Corneliu Burileanu & al * Text-to-SpeechSynthesis for Romanian Language

4.1. A text-to-speech system based on diphone concatenation and a neural network approach

We are currently developing a modular software TTS system, based on diphone concatenation and a neural approach. Because work on this topic was presented elsewhere [13], we will only give here a brief description.

The main structure of the system is shown in Figure 4.

Fig. 4. - Text-to-speech system based on diphone concatenation.

The word preprocessor realizes a normalization of the input letter strings (detects special symbols, cancels the distinction between lowercase and uppercase, cancels also hyphens and some punctuation marks) and encodes each letter and the symbol "space" with five bits. Then the word passes through an exceptions dictionary (comprising about 180 words with many pronouncing problems, such as word with some diphthongs at the beginning or at the end of them, or with graphemes having two corresponding phonemes). If the word is found then the dictionary produces its phonetical transcription; if not, it passes through a neural network module (based on a Multi-Layer Perceptron trained by error back-propagation) and one obtains the phonetical transcription (a sequence of allophones and control symbols: "" - the phonetic zero unit - for aligning the orthographic and phonemic representation for some letter groups and a special symbol ("!") for the primary stress, before the corresponding vowel). The allophones are then simply grouped by two (for example, the word semnal - "signal": #s, se, em,mn, na, al, l#).
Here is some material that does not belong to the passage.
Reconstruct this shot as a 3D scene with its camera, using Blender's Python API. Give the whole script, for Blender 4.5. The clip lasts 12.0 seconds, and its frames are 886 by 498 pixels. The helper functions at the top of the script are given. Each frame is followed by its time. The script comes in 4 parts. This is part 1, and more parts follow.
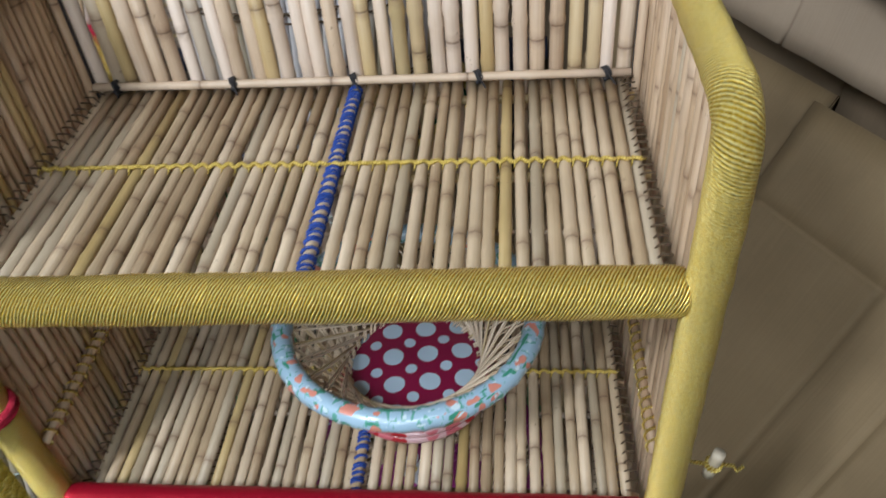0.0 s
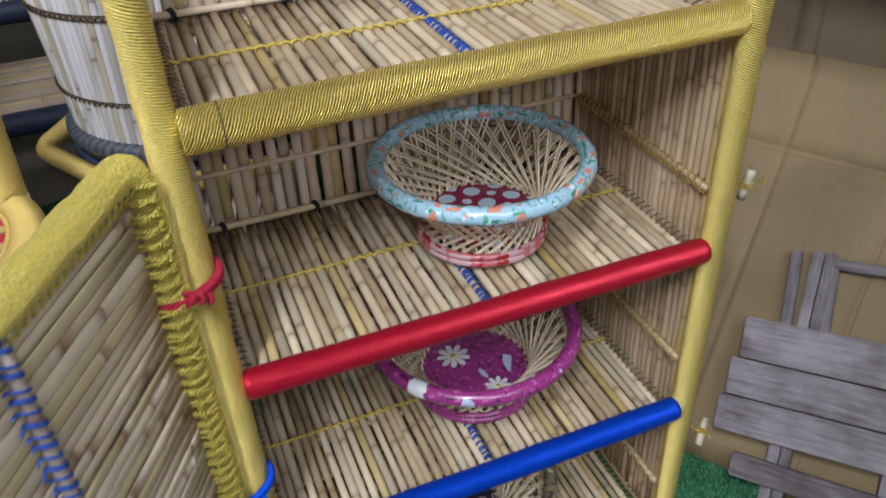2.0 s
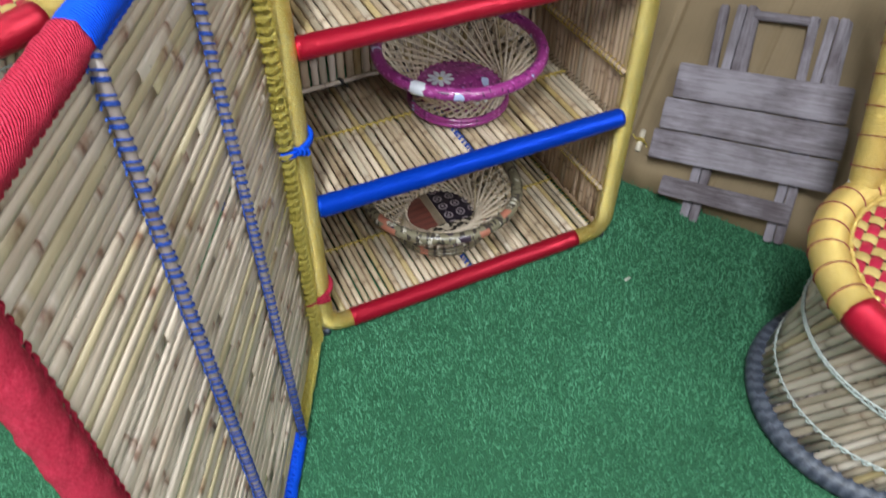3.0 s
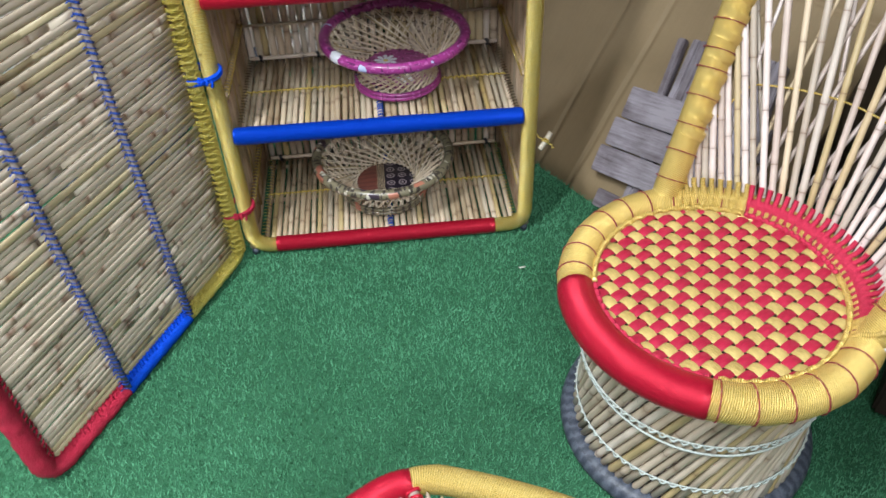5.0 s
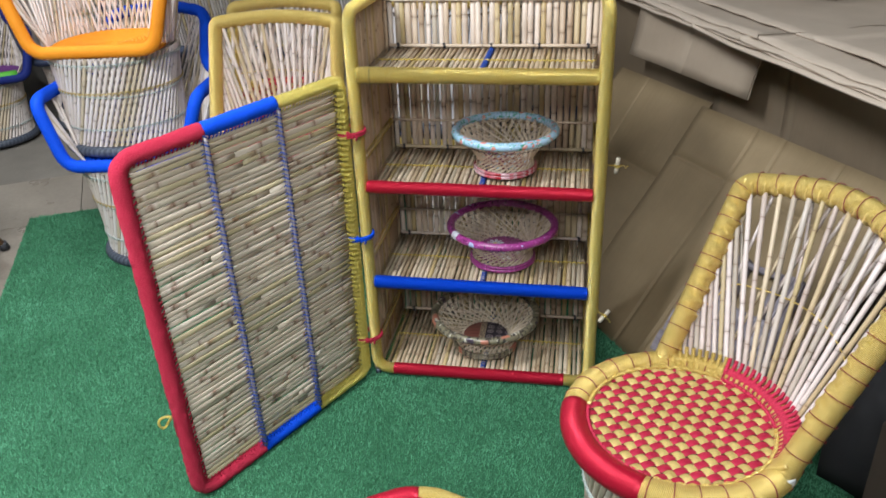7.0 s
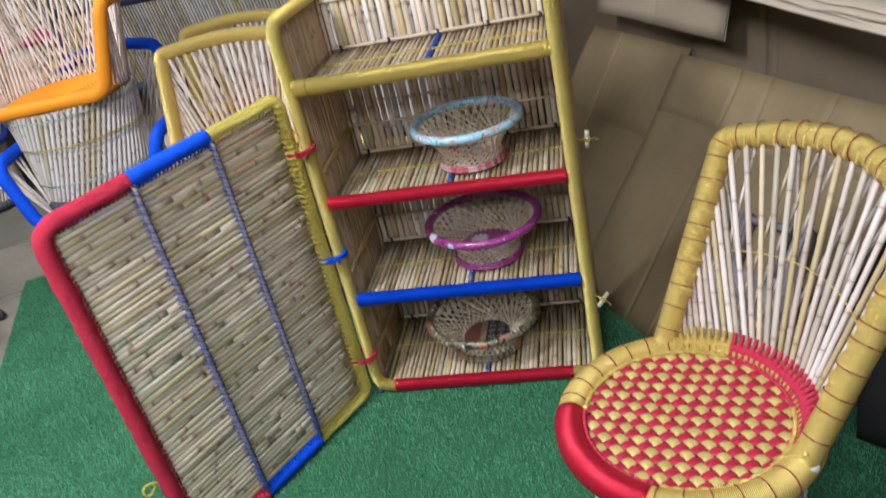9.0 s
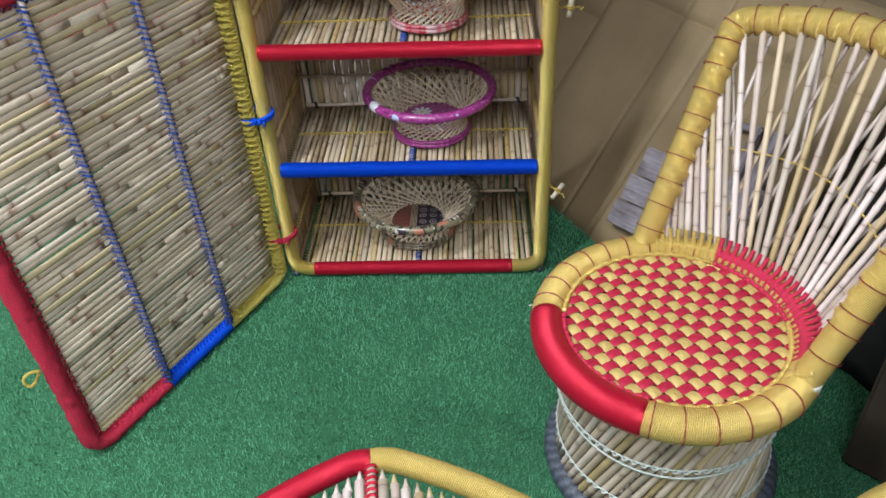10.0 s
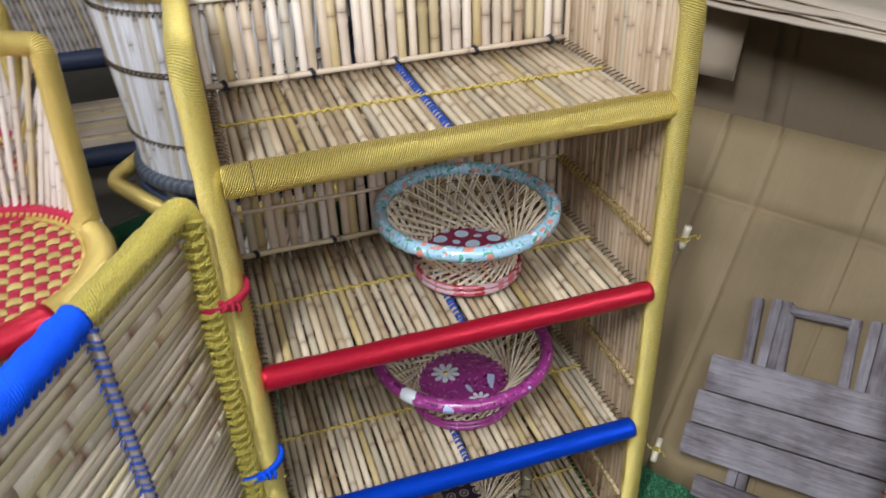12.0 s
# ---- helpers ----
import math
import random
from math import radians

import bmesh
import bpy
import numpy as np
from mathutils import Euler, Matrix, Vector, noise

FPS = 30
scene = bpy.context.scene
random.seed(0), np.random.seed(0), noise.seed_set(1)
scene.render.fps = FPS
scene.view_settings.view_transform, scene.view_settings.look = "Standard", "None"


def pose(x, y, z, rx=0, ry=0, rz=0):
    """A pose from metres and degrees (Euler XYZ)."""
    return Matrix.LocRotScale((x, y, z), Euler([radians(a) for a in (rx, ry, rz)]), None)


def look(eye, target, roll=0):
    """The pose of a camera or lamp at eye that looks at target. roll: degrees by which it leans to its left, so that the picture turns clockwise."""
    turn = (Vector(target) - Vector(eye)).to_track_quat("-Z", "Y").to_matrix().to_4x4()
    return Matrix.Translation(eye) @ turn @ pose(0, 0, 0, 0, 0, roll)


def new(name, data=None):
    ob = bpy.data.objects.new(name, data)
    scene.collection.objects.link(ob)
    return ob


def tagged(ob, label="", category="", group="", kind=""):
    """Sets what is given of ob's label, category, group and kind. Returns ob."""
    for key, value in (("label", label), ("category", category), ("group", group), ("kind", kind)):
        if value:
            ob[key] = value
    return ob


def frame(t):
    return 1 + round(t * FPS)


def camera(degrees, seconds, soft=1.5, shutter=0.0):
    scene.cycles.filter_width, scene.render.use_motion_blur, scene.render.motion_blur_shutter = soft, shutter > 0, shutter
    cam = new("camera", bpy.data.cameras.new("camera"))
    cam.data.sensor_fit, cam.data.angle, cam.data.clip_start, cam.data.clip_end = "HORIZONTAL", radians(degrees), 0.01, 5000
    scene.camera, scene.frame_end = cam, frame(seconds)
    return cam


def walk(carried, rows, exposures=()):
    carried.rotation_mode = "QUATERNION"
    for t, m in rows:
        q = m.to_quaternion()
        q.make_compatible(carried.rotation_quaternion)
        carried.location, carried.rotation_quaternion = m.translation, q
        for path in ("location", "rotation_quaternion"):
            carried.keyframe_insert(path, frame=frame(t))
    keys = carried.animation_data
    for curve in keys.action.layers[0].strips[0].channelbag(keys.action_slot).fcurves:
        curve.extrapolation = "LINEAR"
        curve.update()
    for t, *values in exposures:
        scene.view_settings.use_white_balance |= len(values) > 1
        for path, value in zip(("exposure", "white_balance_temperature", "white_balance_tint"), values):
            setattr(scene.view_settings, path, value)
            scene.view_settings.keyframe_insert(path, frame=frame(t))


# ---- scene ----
cam = camera(58.7, 12.0, shutter=0.25)
PATH = [
    (0, (0.478, -0.421, 1.35), (0.285, 1.06, 0.019), -5.4),
    (0.5, (0.427, -0.508, 1.285), (0.142, 1.0, 0.002), -7.4),
    (1, (0.226, -0.424, 1.219), (0.219, 1.072, -0.109), -10.8),
    (1.5, (0.126, -0.484, 1.239), (0.496, 1.092, 0.063), -4.2),
    (2, (-0.011, -0.66, 1.223), (0.566, 0.87, 0.072), -2.9),
    (2.5, (-0.136, -0.82, 1.243), (0.492, 0.62, 0.004), -0.3),
    (3, (-0.241, -0.948, 1.2), (0.386, 0.309, -0.224), 0.8),
    (3.5, (-0.207, -1.032, 1.202), (0.392, 0.164, -0.284), -0.3),
    (5.3, (0.445, -1.488, 1.248), (0.319, 0.025, -0.053), -2.8),
    (5.5, (0.506, -1.544, 1.289), (0.202, -0.024, 0.026), -3.2),
    (6, (0.519, -1.622, 1.348), (-0.013, -0.034, 0.255), -1.2),
    (6.5, (0.519, -1.794, 1.402), (0.091, -0.099, 0.432), -0.9),
    (7, (0.555, -1.91, 1.434), (0.23, -0.16, 0.522), -2.2),
    (7.2, (0.58, -1.92, 1.436), (0.251, -0.149, 0.567), -3.4),
    (8.8, (0.669, -1.757, 1.431), (0.245, -0.006, 0.563), -12.7),
    (9, (0.685, -1.736, 1.407), (0.267, -0.022, 0.464), -13.0),
    (9.5, (0.636, -1.68, 1.346), (0.321, -0.047, 0.235), -10.0),
    (10, (0.459, -1.57, 1.306), (0.37, 0.005, 0.077), -3.0),
    (10.5, (0.293, -1.413, 1.295), (0.256, 0.13, 0.024), 0.3),
    (11, (0.211, -1.153, 1.295), (0.132, 0.43, 0.074), -0.2),
    (11.5, (0.104, -0.98, 1.306), (0.253, 0.672, 0.188), -0.5),
    (12, (0.004, -0.866, 1.342), (0.495, 0.751, 0.272), -2.4),
]
walk(cam, [(t, look(eye, target, roll)) for t, eye, target, roll in PATH], [(0, -0.20), (0.5, -0.12), (1.0, 0.02), (1.5, -0.10), (2.5, -0.03), (3.5, 0.32), (5.5, 0.34), (6.5, 0.27), (7.2, 0.16), (8.8, 0.09), (9.5, 0.12), (10.5, 0.18), (11.2, 0.2), (12, 0.06)])


# ---------------------------------------------------------------- light
world = bpy.data.worlds.new("world")
scene.world = world
world.use_nodes = True
world.node_tree.nodes["Background"].inputs[0].default_value = (0.9, 0.95, 1.0, 1)
world.node_tree.nodes["Background"].inputs[1].default_value = 0.05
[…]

Using an inventory of stored and labelled diphones units, the segments are finally concatenated with a modified overlap-and-add algorithm.
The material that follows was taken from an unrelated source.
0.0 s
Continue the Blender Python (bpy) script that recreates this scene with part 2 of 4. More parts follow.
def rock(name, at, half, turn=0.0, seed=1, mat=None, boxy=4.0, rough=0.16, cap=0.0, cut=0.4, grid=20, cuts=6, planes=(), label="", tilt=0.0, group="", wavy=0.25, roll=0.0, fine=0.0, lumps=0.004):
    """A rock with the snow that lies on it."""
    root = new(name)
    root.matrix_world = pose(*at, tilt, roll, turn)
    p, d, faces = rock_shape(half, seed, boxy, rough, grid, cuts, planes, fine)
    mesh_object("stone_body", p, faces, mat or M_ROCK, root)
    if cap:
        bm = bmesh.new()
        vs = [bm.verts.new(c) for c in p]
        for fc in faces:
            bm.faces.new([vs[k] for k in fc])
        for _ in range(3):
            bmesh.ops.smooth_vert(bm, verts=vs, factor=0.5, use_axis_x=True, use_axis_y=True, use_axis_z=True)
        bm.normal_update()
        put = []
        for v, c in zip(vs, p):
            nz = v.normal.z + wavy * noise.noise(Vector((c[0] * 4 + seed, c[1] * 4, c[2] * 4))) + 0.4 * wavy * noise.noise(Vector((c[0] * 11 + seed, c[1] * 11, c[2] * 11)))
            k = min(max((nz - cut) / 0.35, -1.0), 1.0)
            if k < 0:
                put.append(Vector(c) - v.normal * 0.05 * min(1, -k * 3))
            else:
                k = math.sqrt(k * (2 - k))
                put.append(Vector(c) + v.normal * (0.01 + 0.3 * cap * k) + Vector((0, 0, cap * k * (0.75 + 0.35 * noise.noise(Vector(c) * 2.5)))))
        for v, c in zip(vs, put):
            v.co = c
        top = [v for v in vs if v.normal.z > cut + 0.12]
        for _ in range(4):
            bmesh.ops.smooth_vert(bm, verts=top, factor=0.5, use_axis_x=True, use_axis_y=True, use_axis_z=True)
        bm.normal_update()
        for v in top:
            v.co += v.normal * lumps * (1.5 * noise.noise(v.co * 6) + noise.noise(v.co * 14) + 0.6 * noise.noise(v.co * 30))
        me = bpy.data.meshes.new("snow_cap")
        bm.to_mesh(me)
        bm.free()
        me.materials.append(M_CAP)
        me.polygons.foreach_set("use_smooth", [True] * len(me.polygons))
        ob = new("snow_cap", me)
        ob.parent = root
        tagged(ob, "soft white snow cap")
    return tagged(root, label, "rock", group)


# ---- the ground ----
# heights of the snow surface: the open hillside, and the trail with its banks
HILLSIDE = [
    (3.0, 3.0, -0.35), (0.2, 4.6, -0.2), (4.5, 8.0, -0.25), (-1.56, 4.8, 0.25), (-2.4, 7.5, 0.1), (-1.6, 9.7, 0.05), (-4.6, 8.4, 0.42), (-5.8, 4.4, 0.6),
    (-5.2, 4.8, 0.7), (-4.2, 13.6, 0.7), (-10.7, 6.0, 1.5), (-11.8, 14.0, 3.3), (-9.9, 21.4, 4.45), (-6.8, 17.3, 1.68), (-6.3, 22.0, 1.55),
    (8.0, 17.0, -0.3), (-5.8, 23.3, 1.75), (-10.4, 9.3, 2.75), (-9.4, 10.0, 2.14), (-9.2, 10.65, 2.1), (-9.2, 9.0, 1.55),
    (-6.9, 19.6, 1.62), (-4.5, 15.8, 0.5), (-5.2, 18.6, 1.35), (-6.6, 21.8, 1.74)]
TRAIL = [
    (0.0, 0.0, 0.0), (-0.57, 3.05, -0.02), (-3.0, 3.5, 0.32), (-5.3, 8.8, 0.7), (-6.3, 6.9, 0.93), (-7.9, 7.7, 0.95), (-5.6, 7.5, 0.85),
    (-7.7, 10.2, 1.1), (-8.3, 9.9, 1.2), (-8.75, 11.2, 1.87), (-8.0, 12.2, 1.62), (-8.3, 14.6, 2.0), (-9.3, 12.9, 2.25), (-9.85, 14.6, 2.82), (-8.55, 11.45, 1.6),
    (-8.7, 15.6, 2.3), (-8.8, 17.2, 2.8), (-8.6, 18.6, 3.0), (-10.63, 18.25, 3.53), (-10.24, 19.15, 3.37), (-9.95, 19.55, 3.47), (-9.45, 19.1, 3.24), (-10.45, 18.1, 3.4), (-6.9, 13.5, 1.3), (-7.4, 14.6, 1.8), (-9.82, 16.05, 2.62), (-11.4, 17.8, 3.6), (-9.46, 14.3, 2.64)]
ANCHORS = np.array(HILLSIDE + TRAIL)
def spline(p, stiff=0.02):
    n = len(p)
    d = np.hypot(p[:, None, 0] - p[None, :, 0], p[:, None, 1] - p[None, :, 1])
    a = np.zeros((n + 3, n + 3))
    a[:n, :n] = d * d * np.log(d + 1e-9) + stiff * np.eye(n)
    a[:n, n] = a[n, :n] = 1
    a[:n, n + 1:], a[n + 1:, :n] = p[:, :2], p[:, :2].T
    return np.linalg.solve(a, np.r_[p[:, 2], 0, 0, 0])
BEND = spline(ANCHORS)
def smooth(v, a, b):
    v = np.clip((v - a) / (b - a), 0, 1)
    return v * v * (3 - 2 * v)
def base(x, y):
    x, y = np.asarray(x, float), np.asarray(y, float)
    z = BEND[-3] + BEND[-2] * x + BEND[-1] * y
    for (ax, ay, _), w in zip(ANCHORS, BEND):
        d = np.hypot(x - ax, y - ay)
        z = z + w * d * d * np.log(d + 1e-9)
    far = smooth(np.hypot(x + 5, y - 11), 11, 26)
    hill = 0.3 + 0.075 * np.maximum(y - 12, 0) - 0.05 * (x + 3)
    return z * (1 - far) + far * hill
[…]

We are also working on a different approach for a text-to-speech synthesis: a system based on syllable concatenation, either in their stored form, or using a LPC-based speech synthesizer. This approach will be presented in more details.

4.2. A text-to-speech system based on syllables concatenation

4.2.1. Principles and requirements

A syllable-based speech synthesis technique requires first an acoustic inventory of stored and digital processed syllables; after a LPC analyses, their corresponding LPC parameters are also stored and labeled. In our system, the input text in Romanian language is first analyzed in terms of punctuation marks and then automatic decomposed into syllables. These obtained units are either matched with their correspondents from the acoustic inventory and directly concatenated, or connected using the LPC stored parameters and a determined prosody contour.

This synthesis approach asks the following important steps:

the correct choice of the speaker;
the choice of a minimum set of syllable decomposition rules and the treatment of exceptions;
the determination of the syllable inventory for Romanian language;
the settling of this inventory as a data-base, with a rapid method of searching and extracting elements from this base;
the text analysis for the input text;
the efficient use of the LPC method for speech synthesis and prosody determina-tion.

146